“My tongue will tell the anger of my heart, or else my heart concealing it will break.”
This week has been a good week.
Well, a better week.
It’s not been much different, in terms of what I’ve done, to the other weeks I’ve had since moving home 2 months ago.
2 months. Bloody hell.
I’ve volunteered, I’ve done some exercise, I’ve seen friends, I’ve sat on the sofa, I’ve napped.
But I feel…lighter.
I’ve been struggling to write for weeks. Particularly last week.
I have around 15 drafts of trying to write…something.
Trying to clear things from my head but not even knowing what needs cleared.
What needs shared (if anything).
What would help me feel better.
What I was even feeling.
What I am even feeling.
I know there’s sadness. I accept that. Missing people. Guilt. Tiredness. Frustration. Happier memories, too, of course. The boys flicker through my head all the time. I expected all of this.
But there was something else, something hindering me, consuming me as I carried on with everyday life.
And struggled to write, my biggest coping mechanism in Calais by far.
It came to me, whilst battling my internal monologue before bed as always.
Although even that’s calmed down.
Sheer. Unbridled. Anger.
Anger at the world. Anger as I scroll through social media, looking for things to make me more angry. Anger at people asking me about Calais, asking the wrong questions. Anger at myself, for not being able to get my head together. Anger, clearly, at not being able to write about my anger, because I didn’t know what it was.
Anger, unharnessed, raging like a wildfire.
I’m not sure what made it finally click.
Or indeed how long I’ve been this angry for.
Has it been noticeable? Am I that good at covering things up?
Maybe it’s manifested itself in different ways.
That deep intake of breath when someone asks “so how was Calais?” Anger?
My 15 drafts of trying to clear my head. If I piece them together, I can see a thread, trying to work it out.

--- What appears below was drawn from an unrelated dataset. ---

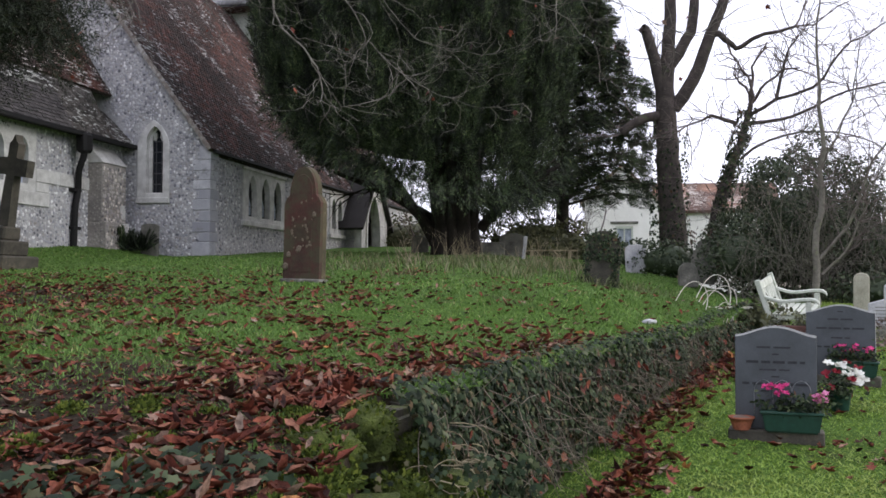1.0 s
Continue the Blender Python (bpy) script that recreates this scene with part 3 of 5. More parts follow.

The last few come close. I talk about Mawda, the 2 year old girl shot dead by the Belgian police. Anger at that whole devastating situation. Anger that nobody cared.

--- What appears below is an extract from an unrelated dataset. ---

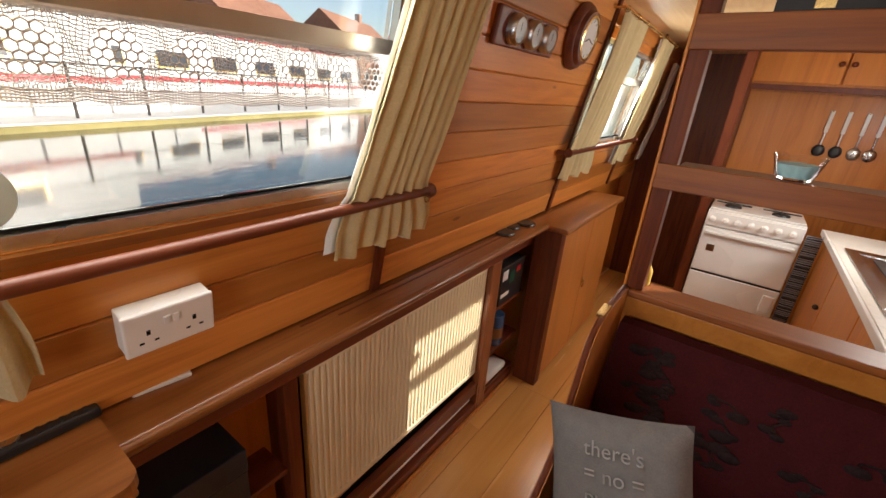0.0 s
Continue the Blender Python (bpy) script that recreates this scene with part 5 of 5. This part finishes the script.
part("gap_strip", bx(-1.178, -0.666, -2.703, -2.69, 0.456, 0.469), BLACK, ck2)
hob = part("hob", bx(-1.175, -0.669, -3.2, -2.715, 0.896, 0.908, 0.004), ENAMEL, ck2)
for cx in (-1.05, -0.79):
    for cy in (-2.84, -3.07):
        part("burner", lathe(B(), (cx, cy, 0.908), [(0.05, 0), (0.045, 0.012), (0.02, 0.016)], 18), BLACK, hob, "", True)
        for k in range(2):
            part("pan_support", box(B(), -0.10, 0.10, -0.004, 0.004, 0.926, 0.934, 0.0, Matrix.Translation((cx, cy, 0)) @ Matrix.Rotation(radians(90 * k), 4, "Z")), FLUE, hob)
wt = thing("worktop", (-1.5, -1.95, 0.87), "pale speckled galley worktop with a wooden front edge", "worktop")
part("slab", bx(-1.80, -1.262, -2.72, -0.985, 0.87, 0.898, 0.003), WORKTOP, wt)
part("edge_strip", bx(-1.261, -1.248, -2.72, -0.985, 0.866, 0.899, 0.003), ENAMEL, wt, "pale edge strip")
bcab = thing("base_cabinet", (-1.5, -1.9, 0.0), "wooden galley base cabinet under the worktop", "cabinet")
part("carcass", bx(-1.80, -1.30, -2.70, -0.99, 0.0, 0.868), GALLEYWOOD, bcab)
for a, b in ((-1.55, -1.0), (-2.12, -1.56), (-2.68, -2.13)):
    dd = part("door", bx(-1.299, -1.28, a, b, 0.08, 0.85, 0.004), GALLEYWOOD, bcab)
    part("door_knob", ball(B(), (-1.268, b - 0.05, 0.6), 0.014), BLACK, dd, "", True)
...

Anger at whether I should be writing at all. What I should be writing. What I should be sharing. Whether people deserve to read my memories at all. How to explain what I’m up to now.
Wasted, wasted energy.
And yet, oddly, realising that I’m angry has made me less angry.
I’m no longer angry at myself for not knowing how I’m feeling.

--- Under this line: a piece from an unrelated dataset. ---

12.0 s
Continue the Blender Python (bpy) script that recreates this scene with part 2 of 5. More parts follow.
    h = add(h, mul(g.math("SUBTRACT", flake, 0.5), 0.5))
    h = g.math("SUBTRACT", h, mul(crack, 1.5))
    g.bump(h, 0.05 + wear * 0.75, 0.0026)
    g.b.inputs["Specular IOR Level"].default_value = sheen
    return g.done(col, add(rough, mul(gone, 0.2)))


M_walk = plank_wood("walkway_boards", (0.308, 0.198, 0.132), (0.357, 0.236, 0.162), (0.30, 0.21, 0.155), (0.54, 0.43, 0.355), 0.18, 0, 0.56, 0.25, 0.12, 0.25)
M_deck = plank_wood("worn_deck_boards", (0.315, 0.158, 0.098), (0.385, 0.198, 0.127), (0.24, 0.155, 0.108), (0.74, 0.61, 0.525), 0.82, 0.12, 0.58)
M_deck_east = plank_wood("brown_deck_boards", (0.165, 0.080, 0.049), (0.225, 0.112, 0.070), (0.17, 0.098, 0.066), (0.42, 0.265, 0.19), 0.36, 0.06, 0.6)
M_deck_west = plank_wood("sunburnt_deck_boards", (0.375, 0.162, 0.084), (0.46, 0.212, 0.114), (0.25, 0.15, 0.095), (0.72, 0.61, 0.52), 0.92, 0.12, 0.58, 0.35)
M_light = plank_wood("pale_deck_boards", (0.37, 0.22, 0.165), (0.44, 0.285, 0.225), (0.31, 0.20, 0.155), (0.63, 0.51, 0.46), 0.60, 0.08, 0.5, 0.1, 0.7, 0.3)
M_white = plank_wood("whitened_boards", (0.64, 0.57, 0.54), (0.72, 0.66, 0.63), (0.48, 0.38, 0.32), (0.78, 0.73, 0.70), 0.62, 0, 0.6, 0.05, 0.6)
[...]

And that is a huge relief.
A weight off the shoulders which already bear the weight of the world right now.
Every news story, every status from a fellow volunteer, every word from the mouth of someone’s life destroyed by the system.
So I can now channel the anger. Fuel the tank.
And turn off the news, spend less time scrolling, scrolling, scrolling…
…and more time resting;
More energy spent on what I want to do in Glasgow;
More focusing on the future of the Info Bus;
And more writing.
Right now, I’m volunteering with Scottish Detainee Visitors, Glasgow Night Shelter for destitute asylum seekers, and the Unity Centre.
SDV is just two evenings a month; the others are once a week.
After Calais, that’s a holiday.
(Yes, I’ve been having fun too).
(Yes, yes, and resting).
It’s been an interesting 2 months.
I needed away from the constant feeling of being on edge, from the relentless police brutality, from the lack of sleep in a tiny camp bed in a mouldy cupboard. It’s a privilege to leave Calais and I’ve dealt with that every time I’ve crossed that oppressive border. The everlasting awareness that my friends are still there, dealing with that and worse every single day. You can add that to the anger list.
I’m sure I’ll be back at some point.
But I’ve never needed away from the work. Because it’s not work. It’s just something we should do naturally. Being a friendly face, listening, talking, taking the time to make sure a fellow human is ok and doing what I can to help them if they’re not. Or at least try. Raising awareness and fighting the ineptitudes of the system where I can. So whether I work in this field or volunteer or do something completely different with my life over time, this work will continue on. Because it has to. And I enjoy it, too.